This document provides an overview of the technology stack, system architecture, data capacity calculations, and key design decisions for our URL shortening service.
- Framework: React
- Input Validation: Zod
- UI Libraries: Aceternity UI, ShadCN UI, Tailwind CSS
- State Management: Recoil
- Framework: Nest.js
- Authentication: Passport (Passport JWT with JWT tokens stored in cookies)

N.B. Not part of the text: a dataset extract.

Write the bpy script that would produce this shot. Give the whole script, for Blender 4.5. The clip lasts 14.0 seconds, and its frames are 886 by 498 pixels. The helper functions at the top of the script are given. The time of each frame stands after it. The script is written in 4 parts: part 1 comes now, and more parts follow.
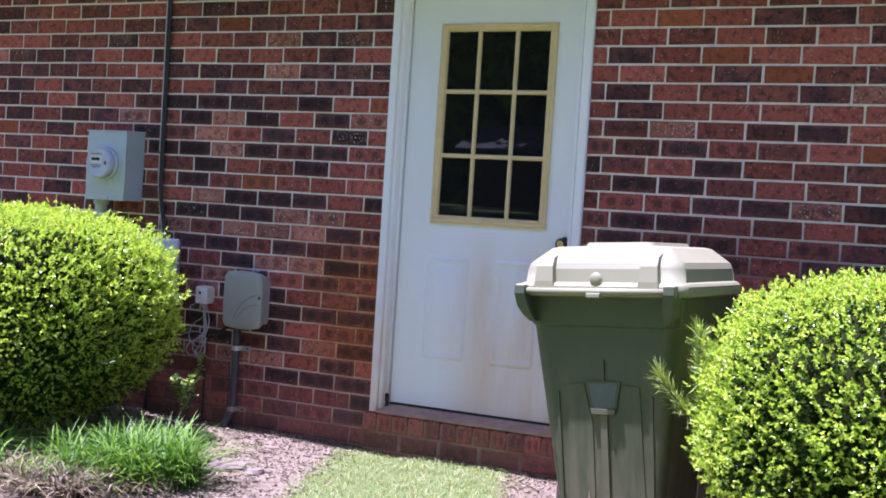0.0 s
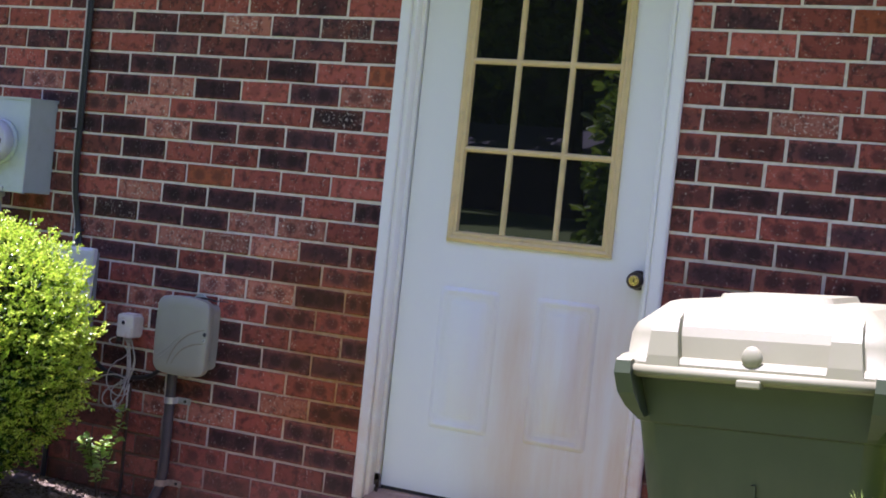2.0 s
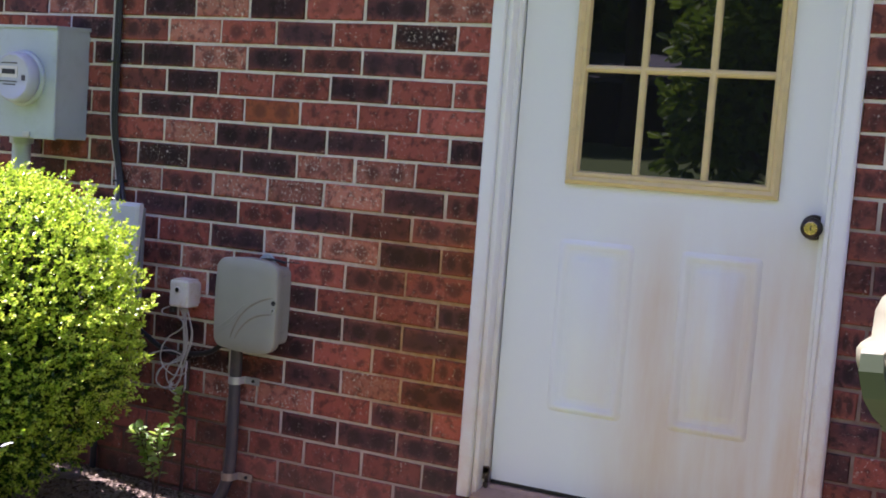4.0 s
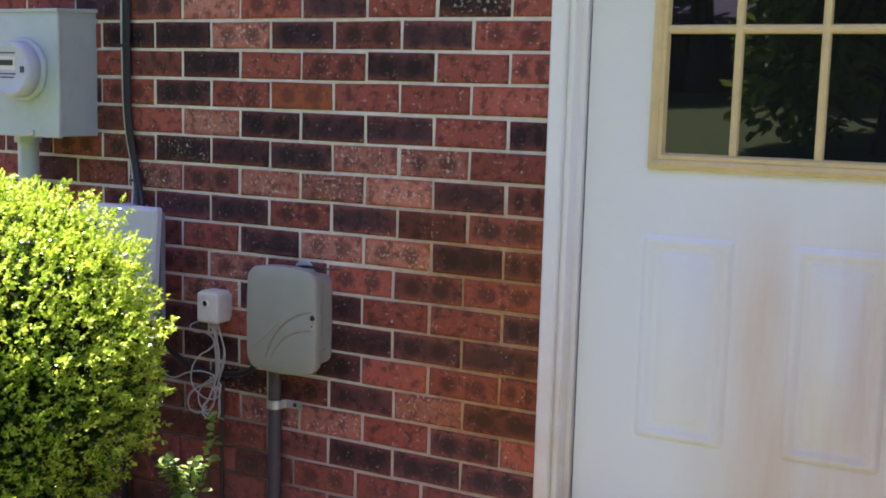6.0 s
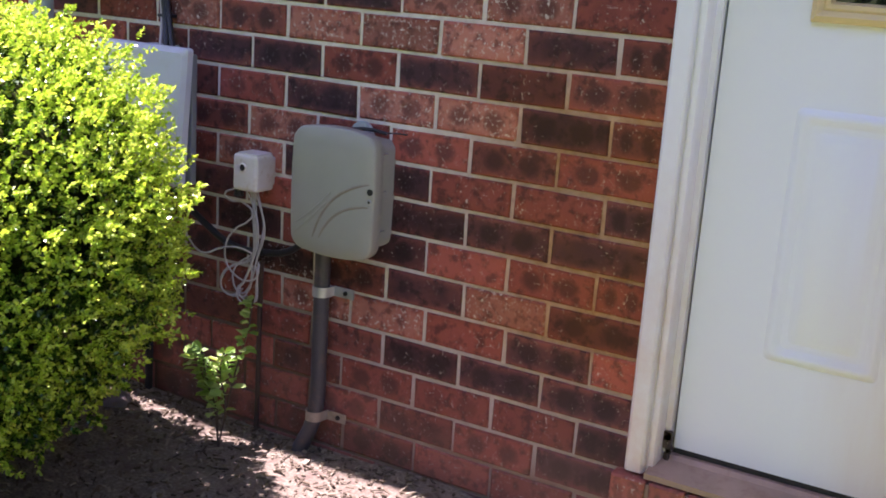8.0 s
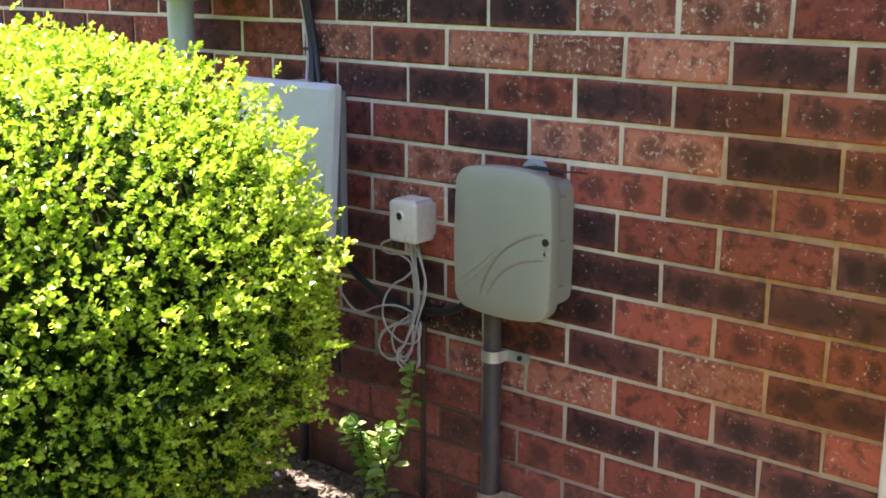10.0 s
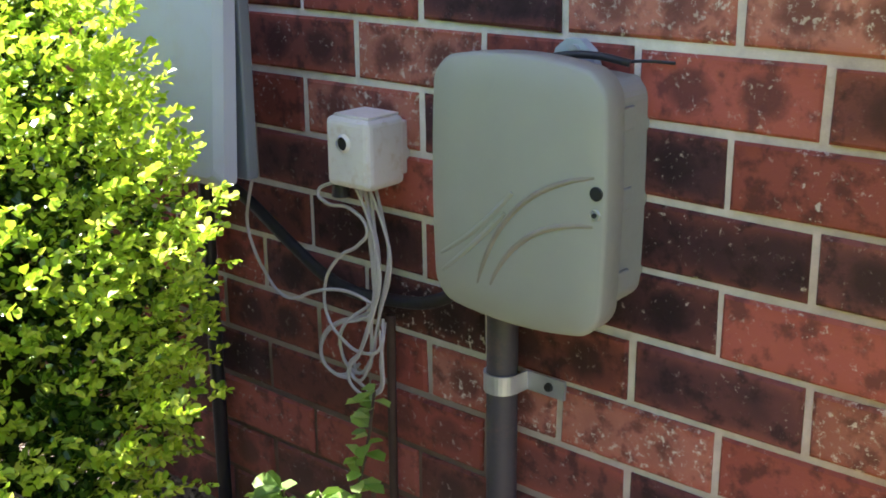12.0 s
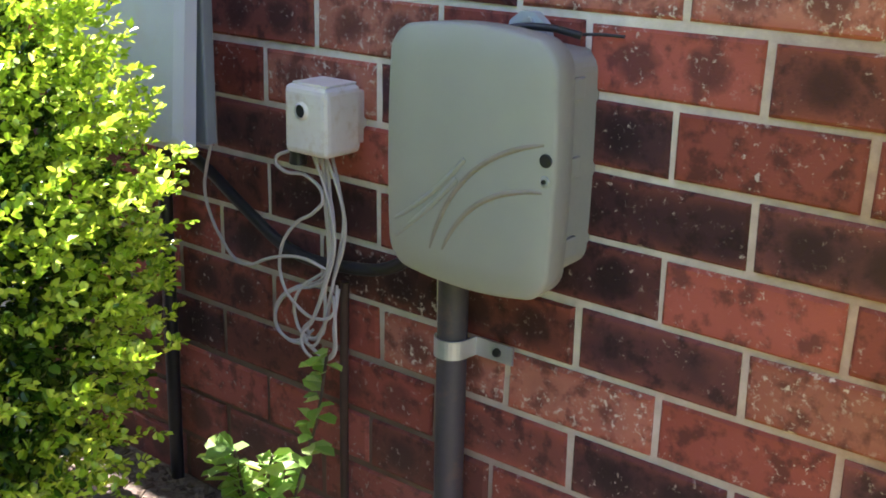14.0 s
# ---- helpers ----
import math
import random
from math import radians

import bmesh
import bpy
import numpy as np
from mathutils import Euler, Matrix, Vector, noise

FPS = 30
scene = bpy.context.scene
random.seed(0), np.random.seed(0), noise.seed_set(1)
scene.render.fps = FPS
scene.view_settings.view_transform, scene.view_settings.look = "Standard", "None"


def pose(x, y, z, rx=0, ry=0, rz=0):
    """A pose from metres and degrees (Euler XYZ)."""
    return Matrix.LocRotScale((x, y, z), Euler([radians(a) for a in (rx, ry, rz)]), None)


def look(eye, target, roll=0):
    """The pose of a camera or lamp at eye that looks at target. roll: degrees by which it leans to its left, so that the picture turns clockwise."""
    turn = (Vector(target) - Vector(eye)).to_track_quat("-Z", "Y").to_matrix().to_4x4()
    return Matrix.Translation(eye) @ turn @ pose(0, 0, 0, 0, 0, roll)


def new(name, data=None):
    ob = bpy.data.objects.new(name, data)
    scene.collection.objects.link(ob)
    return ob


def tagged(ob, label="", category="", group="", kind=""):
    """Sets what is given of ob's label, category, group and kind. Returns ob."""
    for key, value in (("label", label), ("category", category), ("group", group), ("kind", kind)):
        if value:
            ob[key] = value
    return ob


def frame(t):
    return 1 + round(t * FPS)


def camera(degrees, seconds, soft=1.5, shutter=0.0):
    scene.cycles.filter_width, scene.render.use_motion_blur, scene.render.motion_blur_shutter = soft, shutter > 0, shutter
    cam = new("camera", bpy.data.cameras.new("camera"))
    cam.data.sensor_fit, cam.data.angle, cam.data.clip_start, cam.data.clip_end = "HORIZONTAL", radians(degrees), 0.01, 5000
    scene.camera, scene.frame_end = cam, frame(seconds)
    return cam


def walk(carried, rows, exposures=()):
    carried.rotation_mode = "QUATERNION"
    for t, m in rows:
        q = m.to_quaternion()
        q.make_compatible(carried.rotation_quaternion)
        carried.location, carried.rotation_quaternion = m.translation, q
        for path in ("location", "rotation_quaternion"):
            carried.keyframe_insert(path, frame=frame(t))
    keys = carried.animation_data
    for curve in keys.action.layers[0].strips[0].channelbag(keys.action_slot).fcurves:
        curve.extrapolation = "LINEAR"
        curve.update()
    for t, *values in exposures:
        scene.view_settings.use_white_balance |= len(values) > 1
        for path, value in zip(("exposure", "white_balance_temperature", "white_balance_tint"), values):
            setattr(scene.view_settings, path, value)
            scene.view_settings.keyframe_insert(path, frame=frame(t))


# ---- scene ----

- Collision Management: Apache Zookeeper
- Database: MongoDB
- ORM: Prisma
- Metric Collection: Prometheus
- Metric Visualization: Grafana
- Read to Writes ratio: 50:1 [1 new URL is created for every 50 redirections to existing URLs]
- Long URL size: 2 KB
- Short URL size: 7 chars
- Created at size: 10 chars
- User credentials size (average per URL created): 4 chars
- Total size per URL record: 2.021 KB
For 200 million URLs created per month, the required storage space is calculated as follows:
- Storage per URL: 2.021 KB
- Total URLs per month: 200 million
- Total storage per month: 404.2 GB
- Data replication factor: 5
- Total data storage per month with replication: 2.021 TB
We chose MongoDB for our database because of the large amount of data and the need for distributed storage servers. MongoDB's built-in sharding and partitioning capabilities make it well-suited for handling high volumes of data and optimizing read speeds.
We use a Base62 encoding strategy for generating short URLs. This allows us to store 3.5 trillion unique URLs using just 7 characters, significantly optimizing our storage requirements.
To prevent collisions in URL encoding across multiple servers, we use Apache Zookeeper. Each server registers with Zookeeper to obtain a unique range of numbers for URL encoding. This ensures that even if a server goes down, it can restart, re-register, and receive a new range without risking collisions.